As advised by the ADB, the government plans to introduce an integrated registry system for all beneficiaries of the SNPs under the reform initiatives by June 2023 to avert 'mis-targeting and duplication'
It is heartening to note that the government has, reportedly, decided to reform the social safety net programmes (SNPs), a long-overdue job. The Asian Development Bank (ADB) has extended its help, both financial and technical, to the government to help streamline the SNPs, which has grown massively over time involving substantial annual spending. The programmes are basically designed to provide support to the poor and disadvantaged sections of society.
The Manila-based lender last month approved a $250 million policy-based loan as budget support to the government to carry forward the reforms in the next five financial years. Besides offering sizeable financial help, the bank has already shared a report that outlines the policy reforms and estimated the extent of savings the government might accrue from their successful execution. The country could save, according to the ADB report, as much as $19.3 billion through the correction of inclusion error concerning the SNP beneficiaries and reduction of the relevant administrative and transaction costs over five years. The elimination of inclusion errors relating to the beneficiaries alone would help save an amount worth nearly $16 billion.
There is no denying that the estimated savings being substantial in size could be used for both raising the number of the SNP beneficiaries and the volume of financial help that is distributed to each of the listed beneficiaries regularly. But the reforms that are supposed to deliver results as savings and other benefits will be an extensive and painstaking job since the SNPs are plagued with weaknesses, including insufficient coverage and benefits, duplication of programmes of the same nature, widespread leakages, etc.
The ADB has found the targeting errors with most SNPs at a critically high level. The Household income and Expenditure Survey of 2016 also found both exclusion and inclusion errors with beneficiaries. Several studies have noted that a large part of the money transfers under the safety net programmes ends up in non-deserving non-poor groups. Allegations of interference during the selection of beneficiaries have also surfaced frequently.
As advised by the ADB, the government plans to introduce an integrated registry system for all beneficiaries of the SNPs under the reform initiatives by June 2023 to avert 'mis-targeting and duplication'. At least 80 per cent of the programmes involving cash-based benefits could be managed under the registry system. Identical steps in India and Pakistan have helped the elimination of ghost beneficiaries from their safety net programmes. Under the ADB- suggested reforms, the government is likely to implement the much-touted social insurance scheme or a pension scheme for the private sector on an experimental basis.

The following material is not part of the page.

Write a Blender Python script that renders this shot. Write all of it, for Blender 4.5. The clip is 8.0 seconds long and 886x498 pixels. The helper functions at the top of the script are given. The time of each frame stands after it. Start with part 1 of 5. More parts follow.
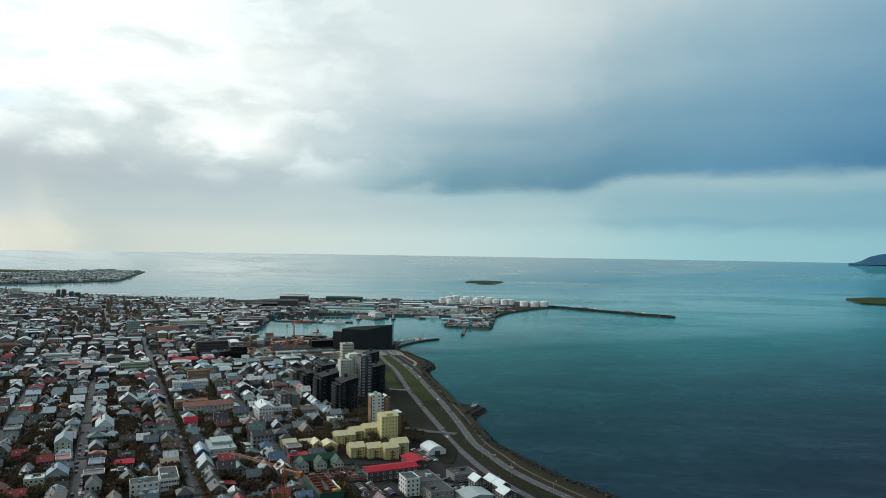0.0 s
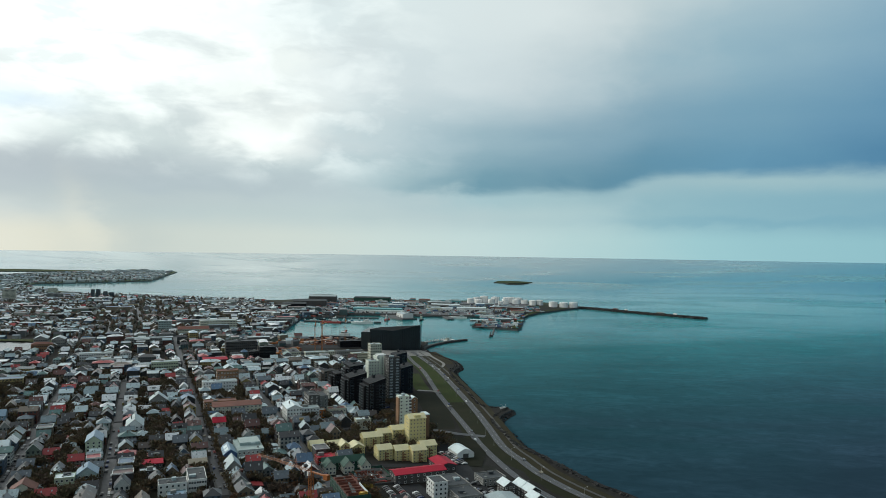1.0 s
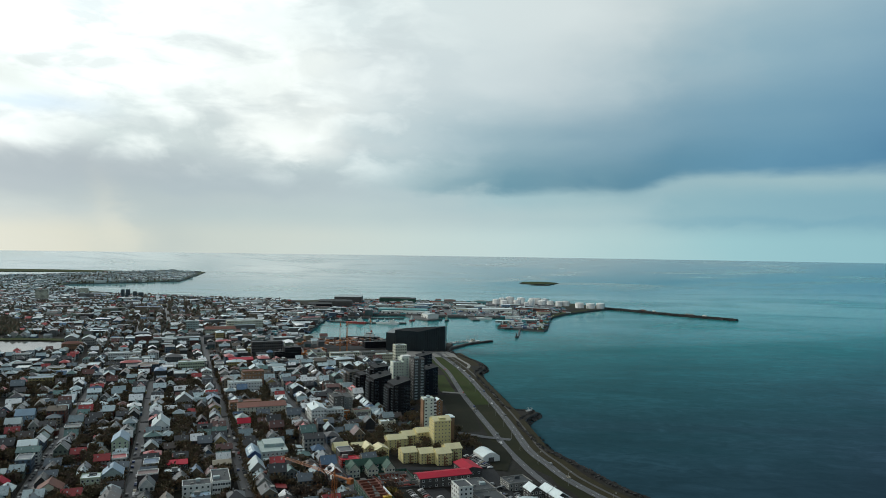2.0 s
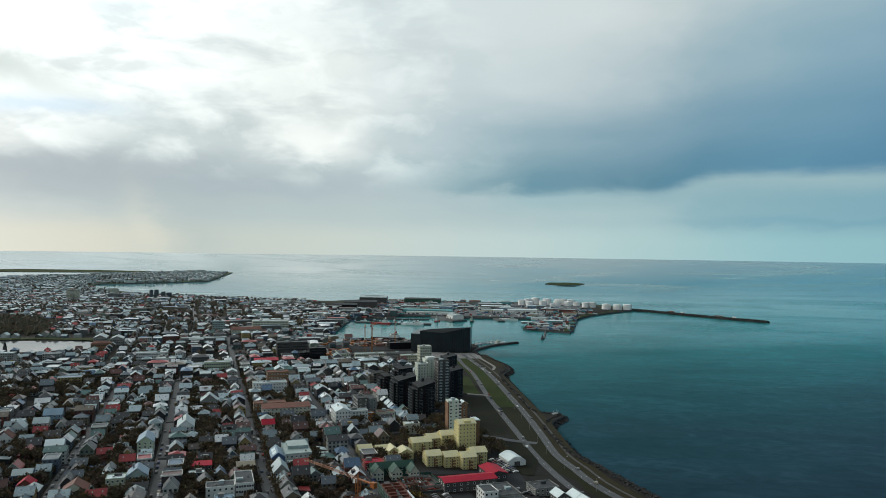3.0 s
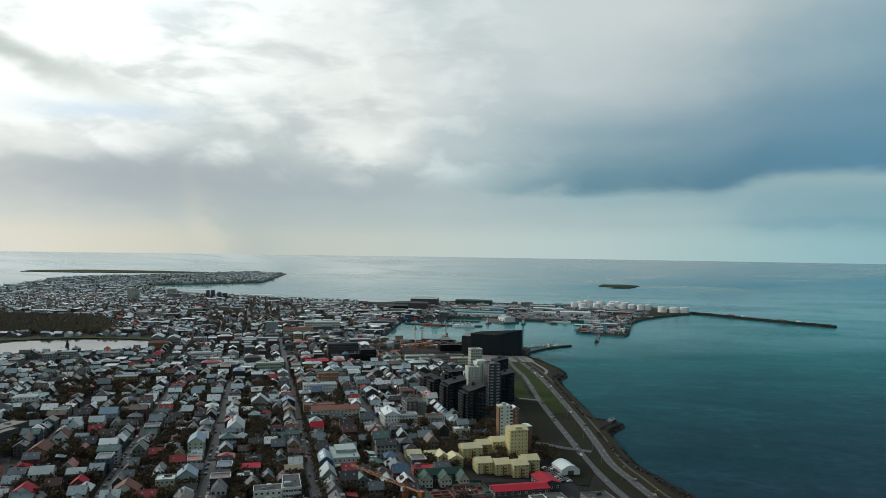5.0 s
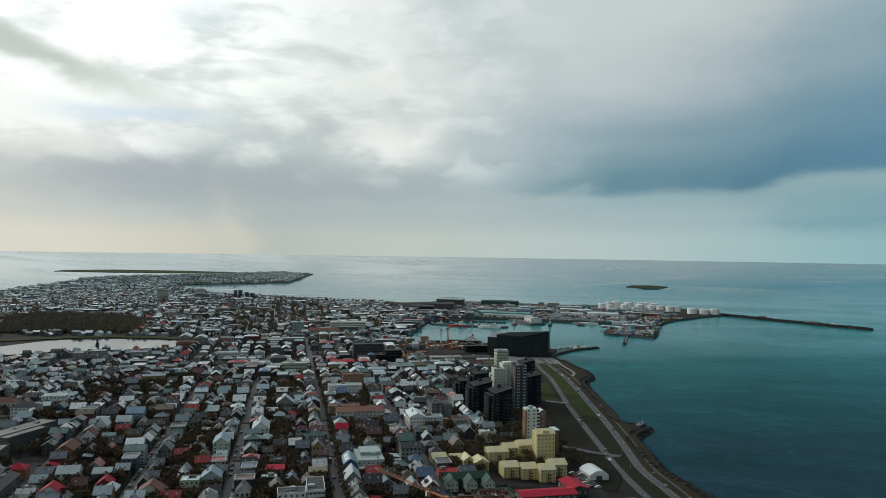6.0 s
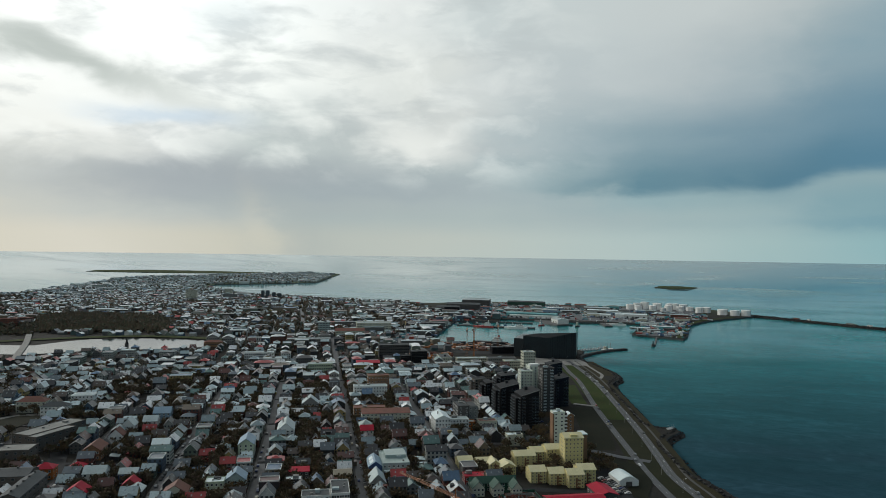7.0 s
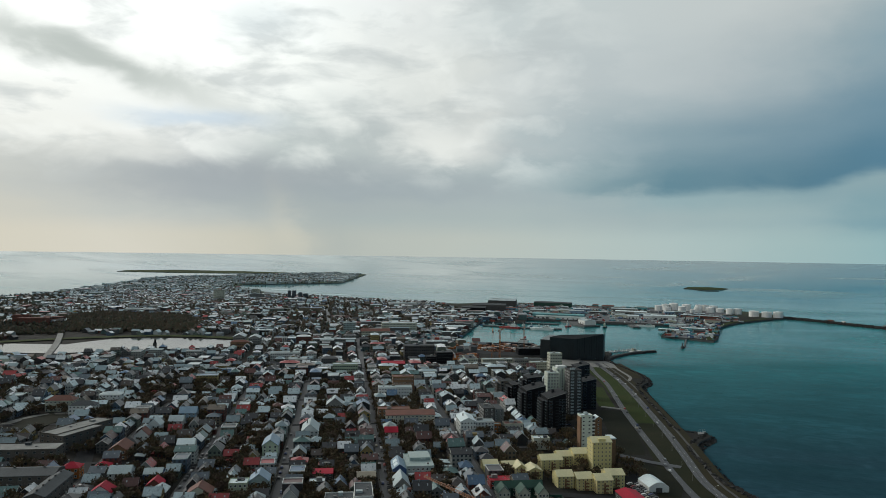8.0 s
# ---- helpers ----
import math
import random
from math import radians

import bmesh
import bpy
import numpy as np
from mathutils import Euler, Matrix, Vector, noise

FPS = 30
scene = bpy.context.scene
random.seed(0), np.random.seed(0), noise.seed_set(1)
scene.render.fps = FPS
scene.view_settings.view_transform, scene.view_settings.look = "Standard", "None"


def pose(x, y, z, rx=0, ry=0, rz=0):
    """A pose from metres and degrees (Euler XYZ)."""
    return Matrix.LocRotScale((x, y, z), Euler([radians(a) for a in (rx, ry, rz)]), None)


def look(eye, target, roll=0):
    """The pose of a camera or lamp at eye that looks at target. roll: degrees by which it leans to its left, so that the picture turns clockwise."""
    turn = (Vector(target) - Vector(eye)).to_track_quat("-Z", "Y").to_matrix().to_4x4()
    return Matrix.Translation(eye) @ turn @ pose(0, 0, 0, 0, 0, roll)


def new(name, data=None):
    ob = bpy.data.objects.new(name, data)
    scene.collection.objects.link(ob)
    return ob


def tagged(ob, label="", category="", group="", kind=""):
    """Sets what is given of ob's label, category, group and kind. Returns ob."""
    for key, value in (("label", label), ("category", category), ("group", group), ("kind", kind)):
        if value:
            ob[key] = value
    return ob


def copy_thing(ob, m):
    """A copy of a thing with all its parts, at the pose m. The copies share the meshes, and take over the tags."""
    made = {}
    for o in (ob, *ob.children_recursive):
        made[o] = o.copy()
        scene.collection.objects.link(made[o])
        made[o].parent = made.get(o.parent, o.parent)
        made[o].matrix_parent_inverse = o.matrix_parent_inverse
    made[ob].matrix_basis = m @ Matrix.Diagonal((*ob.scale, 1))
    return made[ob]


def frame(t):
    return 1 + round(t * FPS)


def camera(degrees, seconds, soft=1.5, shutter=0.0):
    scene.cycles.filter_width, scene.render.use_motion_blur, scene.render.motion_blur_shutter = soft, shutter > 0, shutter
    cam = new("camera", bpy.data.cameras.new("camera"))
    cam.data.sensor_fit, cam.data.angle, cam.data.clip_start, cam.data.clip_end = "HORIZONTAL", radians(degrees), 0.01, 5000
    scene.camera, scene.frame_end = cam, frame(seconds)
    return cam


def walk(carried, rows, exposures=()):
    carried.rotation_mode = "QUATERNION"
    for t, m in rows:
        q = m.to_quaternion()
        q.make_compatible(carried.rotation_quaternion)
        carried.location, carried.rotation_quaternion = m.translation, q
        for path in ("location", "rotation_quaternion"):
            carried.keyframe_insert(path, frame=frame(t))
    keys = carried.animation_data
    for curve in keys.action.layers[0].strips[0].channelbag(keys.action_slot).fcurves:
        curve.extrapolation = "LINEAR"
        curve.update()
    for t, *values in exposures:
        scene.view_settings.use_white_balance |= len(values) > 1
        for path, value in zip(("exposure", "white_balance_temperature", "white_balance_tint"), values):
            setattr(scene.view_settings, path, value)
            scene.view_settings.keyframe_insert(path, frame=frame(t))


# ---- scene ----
from mathutils.geometry import delaunay_2d_cdt

# ---------------------------------------------------------------- camera
cam = camera(64.26, 8.0, 0.4)
walk(cam, [
    (0.0, look((0.00, 0.00, 160.05), (0.000, 999.994, 163.657), 0.885)),
    (0.5, look((-0.06, 3.52, 160.02), (-20.411, 1003.304, 163.376), 0.873)),
    (1.0, look((-0.05, 6.96, 160.04), (-39.991, 1006.152, 163.455), 0.860)),
    (1.5, look((-0.05, 10.41, 160.08), (-58.129, 1008.719, 163.595), 0.858)),
    (3.0, look((-0.46, 20.83, 160.07), (-111.744, 1014.615, 164.049), 0.825)),
    (3.5, look((-0.60, 24.25, 160.01), (-129.491, 1015.901, 164.204), 0.821)),
    (4.0, look((-0.68, 27.59, 159.94), (-147.349, 1016.770, 164.590), 0.824)),
    (4.5, look((-0.99, 30.80, 159.88), (-166.010, 1017.074, 164.686), 0.831)),
    (6.0, look((-2.33, 40.97, 159.94), (-221.765, 1016.588, 164.877), 0.863)),
    (6.5, look((-3.06, 44.40, 159.99), (-240.170, 1015.869, 164.760), 0.863)),
    (7.0, look((-3.84, 47.86, 160.05), (-259.021, 1014.742, 164.925), 0.854)),
    (7.5, look((-4.47, 51.31, 159.96), (-277.858, 1013.204, 164.712), 0.853)),
    (8.0, look((-5.01, 54.91, 159.88), (-295.632, 1011.738, 164.792), 0.859)),
], [(0.0, -0.07, 6350, 4), (4.0, -0.27, 6400, 5), (8.0, -0.48, 6500, 6)])

# ---------------------------------------------------------------- sky and sun
SUN_AZ, SUN_EL = radians(-72), radians(27)


def lin(r, g, b):
    """An 8-bit display colour as linear light."""
    return tuple(((c / 255 + 0.055) / 1.055) ** 2.4 if c > 10 else c / 255 / 12.92 for c in (r, g, b)) + (1,)


class Nodes:
    """Short hand for node trees."""

    def __init__(self, tree):
        self.t = tree

    def add(self, kind):
        return self.t.nodes.new(kind)

    def put(self, socket, value):
        if isinstance(value, bpy.types.NodeSocket):
            self.t.links.new(value, socket)
        else:
            socket.default_value = value

    def math(self, op, *values):
        n = self.add("ShaderNodeMath")
        n.operation = op
        for s, v in zip(n.inputs, values):
            self.put(s, v)
        return n.outputs[0]

    def mix(self, fac, a, b, blend="MIX"):
        n = self.add("ShaderNodeMix")
        n.data_type, n.blend_type = "RGBA", blend
        self.put(n.inputs[0], fac), self.put(n.inputs[6], a), self.put(n.inputs[7], b)
        return n.outputs[2]

    def ramp(self, fac, stops, how="LINEAR"):
        n = self.add("ShaderNodeValToRGB")
        n.color_ramp.interpolation = how
        e = n.color_ramp.elements
        while len(e) < len(stops):
            e.new(0.5)
        for el, (p, c) in zip(e, stops):
            el.position, el.color = p, c if len(c) == 4 else (*c, 1)
        self.put(n.inputs[0], fac)
        return n.outputs[0]

    def noise(self, vec, scale, detail=4.0, rough=0.5, distort=0.0):
        n = self.add("ShaderNodeTexNoise")
        self.put(n.inputs["Vector"], vec)
        n.inputs["Scale"].default_value, n.inputs["Detail"].default_value = scale, detail
        n.inputs["Roughness"].default_value, n.inputs["Distortion"].default_value = rough, distort
        return n.outputs[0]

    def stretch(self, vec, x, y, z):
        n = self.add("ShaderNodeVectorMath")
        n.operation = "MULTIPLY"
        self.put(n.inputs[0], vec)
        n.inputs[1].default_value = (x, y, z)
        return n.outputs[0]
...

The ADB-suggested reforms sound good and, if implemented, would benefit the state coffer and the poor and disadvantaged sections of the population as well. One, however, has reasons to be sceptical about the outcome since the experience with reform measures started in some sectors, including taxation, banking, capital market land ownership etc., in the past was not that palatable. Hopefully, the relevant authorities would mean business this time in taking forward the reforms for the sake of the poor and the distressed people.